Although you can’t change the past, I often look back and wonder if what happened with my A Level choices was a curve in the path of my life. If I did the exams I wanted, I may have gone to university and had all the debt associated with it.
Instead, I floundered around, getting a few qualifications to my name, finishing education a year later than everyone else my age and ending up working in a shop.
If I could do it all again would I?
The choices I made were purely down to what I fancied doing at the time because I thought I would get the most enjoyment. I didn’t have foresight to think about career choices or how much money I’d make, and no one sat me down to have that discussion.
I look back and wonder if I’d completed my A Levels, studied a different course at college or even tried an apprenticeship, would things have be different?
To be honest, I don’t think I would have made it to university. The idea of spending so much money was very foreign to me. I hadn’t grown up with money in our household and I felt bad ever asking for money as I always thought things were tight. I thought it would be an expense that was too much for me and my family so shrugged it off.
Instead, I would have probably wanted to do a more hands on job.

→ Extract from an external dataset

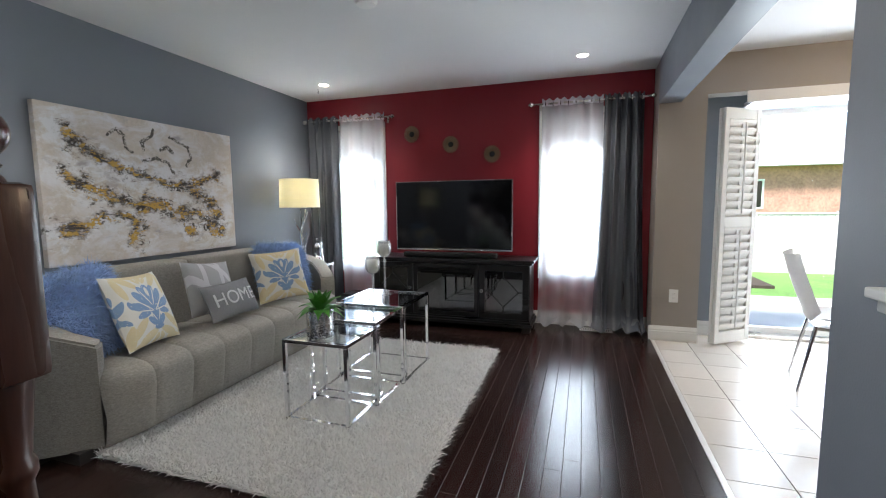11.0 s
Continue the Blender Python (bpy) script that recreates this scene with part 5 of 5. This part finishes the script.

I recently watched video about apprenticeships at British Gas and this potentially was something I may have pursued.
Today as an engineer, I could expect to see a salary of around £40,000. That’s more than I earn now.
Another career path I would have been interested in is working in the media; not in front of the camera but behind it. I would have enjoyed being a production runner (like the person who carries a clip board and walks around with headphones on).
After a while I would have moved to London as it’s closer to the BBC (who would have hopefully given me a job) and looked to be promoted to a producer (high flyer me!) and be earning £45,000 today.
One career that was in my head while in school was becoming a forensic scientist (well before it became trendy or CSI had aired on TV).
Although it’s probably not something I would have been able to do (I wasn’t an A* science student), the idea of hunting for intricate clues on a crime scene really interested in.
If it was a career path I went down, I could expect to be earning £55,000 now.
Now I have my own children I wonder what further education and employment choices they will make.
If they ask for advice, will we push them onto a path with good job prospects (does that even exist any more?), or should we let them follow their hearts? It’s difficult.
Do the choices you make as a young adult really affect the rest of your life? My opinion is probably not. Although the decisions we made when we’re younger seem huge at the time, life happens and changes everything.
From what I did at college, to what I do now, I would never have guessed how my life would be if you’d have asked me all those years ago.
Penny for your thoughts: Do you think the choices you make as a young adult define the rest of your life?